Demo Runtime

Masao SomekiLess than 1 minute

🧠 Demo runtime and inference call path

This page explains how the demo runtime loads the model, executes a single inference call, and maps the result back to UI outputs.

🧭 High-level flow

Load infer.yaml referenced by demo.yaml (resolved relative to the packed demo dir).
Resolve provider/runner classes (see espnet3/demo/resolve.py).
Build the model once via provider_cls.build_model(infer_cfg).
On each button click:
- the UI callback invokes espnet3/demo/runtime.py:run_inference
- collect UI inputs into a dict
- wrap it in a single-item dataset
- call runner_cls.forward(0, dataset=..., model=..., **extras)
- map the returned result to UI outputs using output_keys

🧱 SingleItemDataset

The demo runtime uses a minimal dataset wrapper so it can reuse the standard runner signature forward(idx, dataset=..., model=...) without special-casing "UI mode".

Flow (per click) in espnet3/demo/runtime.py:run_inference:

Build a {name: value} dict from UI fields.
Normalize some inputs.
- Gradio Audio returns (sample_rate, np.ndarray)
- runtime converts it to a float32 waveform array via espnet3/demo/runtime.py:_normalize_input
Wrap the dict as a dataset: dataset = SingleItemDataset(item)

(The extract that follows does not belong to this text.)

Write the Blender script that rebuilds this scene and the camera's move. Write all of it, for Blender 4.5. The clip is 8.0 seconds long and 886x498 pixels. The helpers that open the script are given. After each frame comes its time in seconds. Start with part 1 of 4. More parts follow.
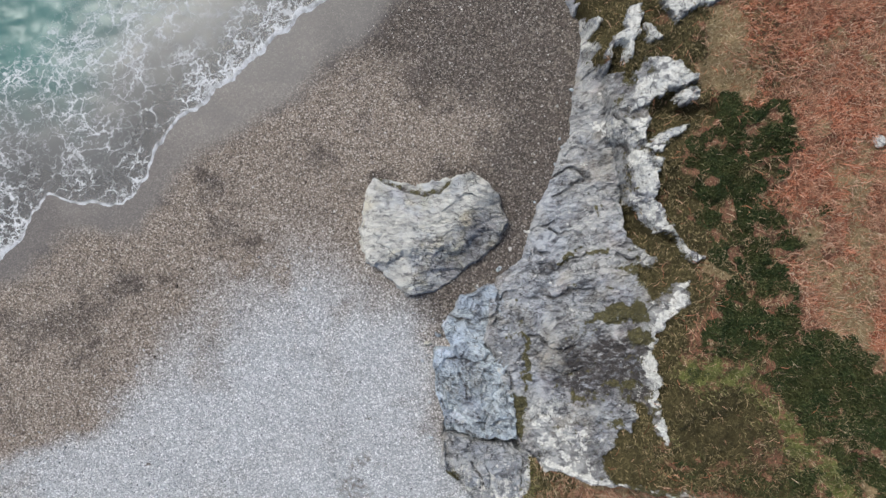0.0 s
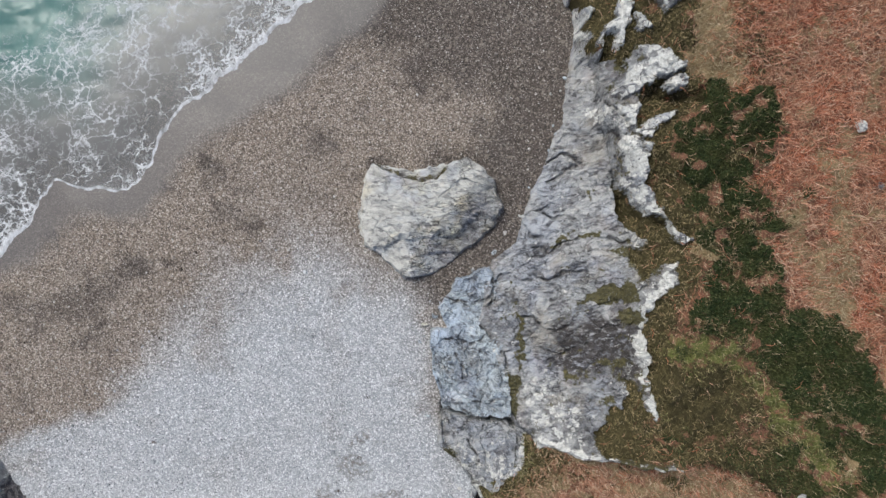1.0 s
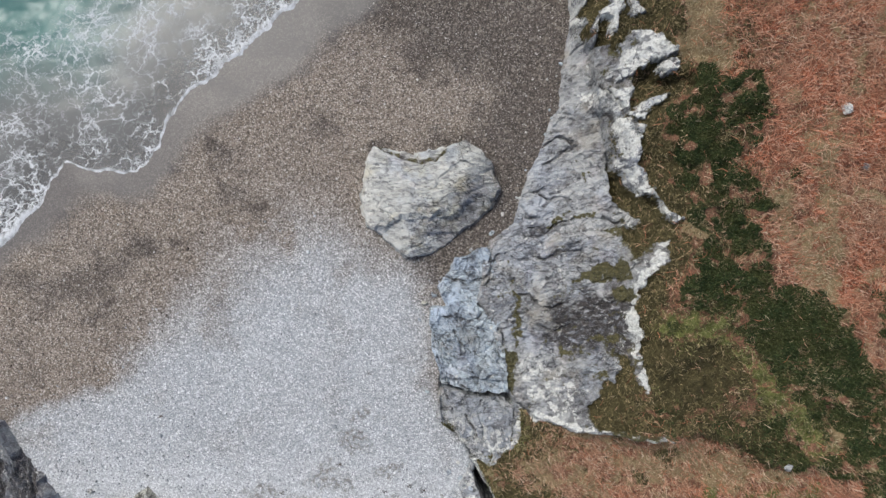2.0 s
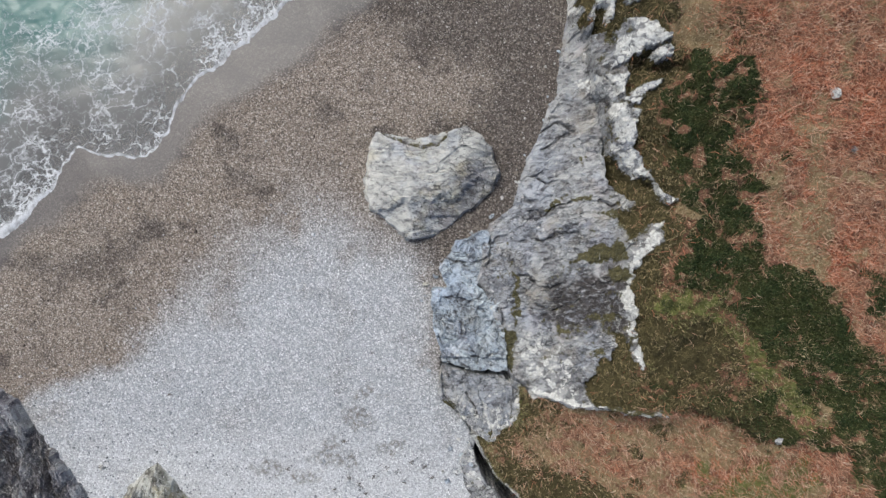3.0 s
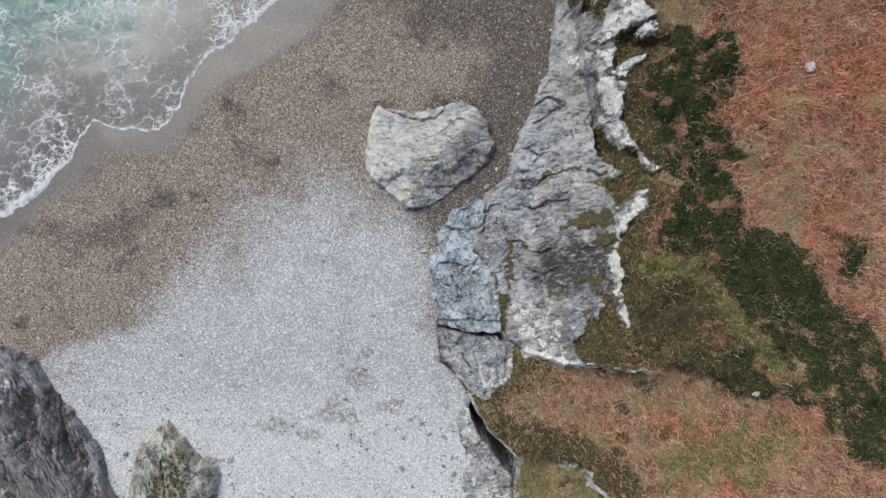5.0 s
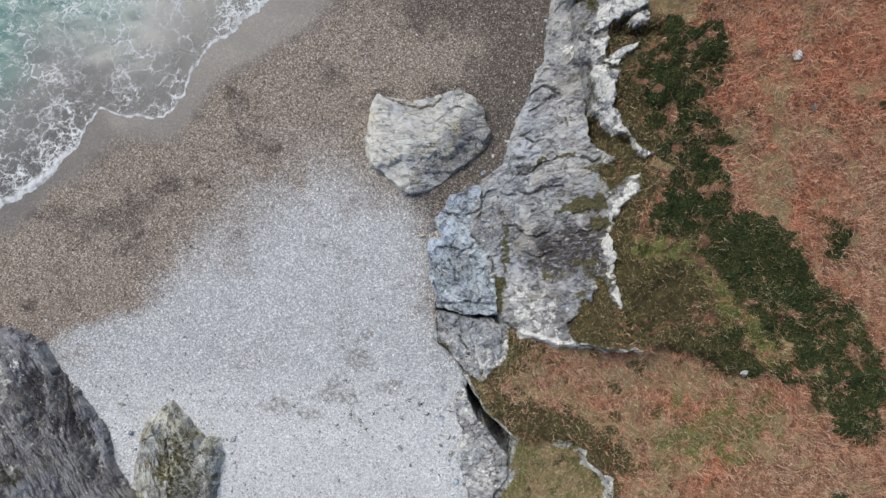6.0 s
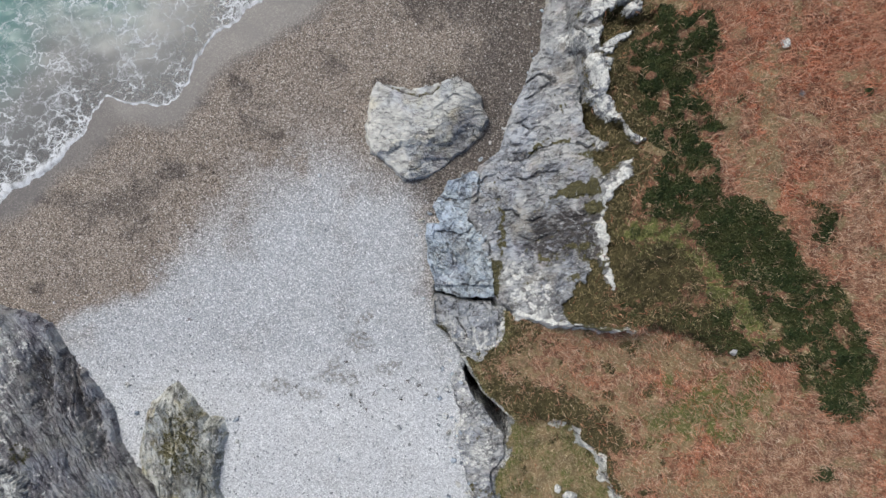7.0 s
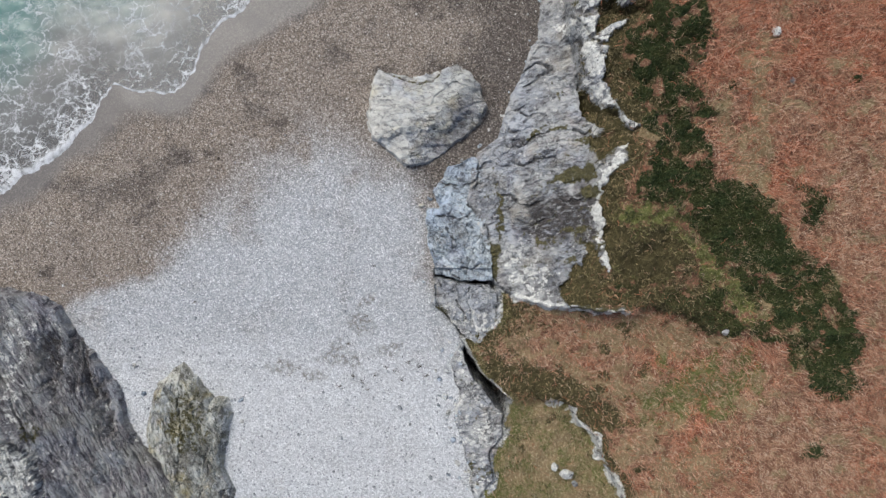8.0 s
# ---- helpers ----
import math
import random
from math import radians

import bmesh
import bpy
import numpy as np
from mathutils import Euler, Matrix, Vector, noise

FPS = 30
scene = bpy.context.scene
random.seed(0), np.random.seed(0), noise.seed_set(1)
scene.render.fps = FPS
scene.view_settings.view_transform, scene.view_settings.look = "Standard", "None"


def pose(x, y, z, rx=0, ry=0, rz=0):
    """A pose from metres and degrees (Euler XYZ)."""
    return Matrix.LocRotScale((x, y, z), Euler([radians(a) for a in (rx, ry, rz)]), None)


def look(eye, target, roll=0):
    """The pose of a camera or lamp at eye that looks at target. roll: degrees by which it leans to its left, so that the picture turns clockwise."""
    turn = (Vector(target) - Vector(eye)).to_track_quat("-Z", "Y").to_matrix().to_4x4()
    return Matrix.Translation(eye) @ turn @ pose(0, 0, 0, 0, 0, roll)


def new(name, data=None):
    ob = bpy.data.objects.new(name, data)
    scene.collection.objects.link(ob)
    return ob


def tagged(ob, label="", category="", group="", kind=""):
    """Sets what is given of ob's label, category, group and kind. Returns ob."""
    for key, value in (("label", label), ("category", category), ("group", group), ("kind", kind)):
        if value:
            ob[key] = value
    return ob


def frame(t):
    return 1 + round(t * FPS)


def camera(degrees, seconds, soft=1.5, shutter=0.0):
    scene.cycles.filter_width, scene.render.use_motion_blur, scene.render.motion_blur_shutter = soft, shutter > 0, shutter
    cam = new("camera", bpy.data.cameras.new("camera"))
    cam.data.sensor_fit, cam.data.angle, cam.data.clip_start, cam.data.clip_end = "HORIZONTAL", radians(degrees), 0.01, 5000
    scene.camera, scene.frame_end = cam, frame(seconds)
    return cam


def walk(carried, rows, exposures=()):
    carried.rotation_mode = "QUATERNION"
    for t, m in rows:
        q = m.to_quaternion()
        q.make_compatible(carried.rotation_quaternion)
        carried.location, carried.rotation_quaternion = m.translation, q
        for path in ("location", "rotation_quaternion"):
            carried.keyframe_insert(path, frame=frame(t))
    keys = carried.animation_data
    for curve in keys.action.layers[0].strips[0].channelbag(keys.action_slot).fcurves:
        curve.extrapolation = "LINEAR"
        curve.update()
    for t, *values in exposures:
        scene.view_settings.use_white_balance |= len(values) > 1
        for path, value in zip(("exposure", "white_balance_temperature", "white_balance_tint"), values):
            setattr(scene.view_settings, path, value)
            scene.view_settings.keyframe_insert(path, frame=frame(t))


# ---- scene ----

Implementation (from espnet3/demo/runtime.py:SingleItemDataset):

class SingleItemDataset:
    def __init__(self, item):
        self._item = item

    def __len__(self):
        return 1

    def __getitem__(self, idx):
        if idx != 0:
            raise IndexError(idx)
        return self._item

What this means:

UI inputs are packaged into a single dict like {"speech": ..., "lang": ...}.
dataset[0] returns that dict; any other index errors.
Your runner should read the UI values from dataset[idx] (with idx=0). So your runner can treat dataset[0]["speech"] (or similar) as a plain waveform array.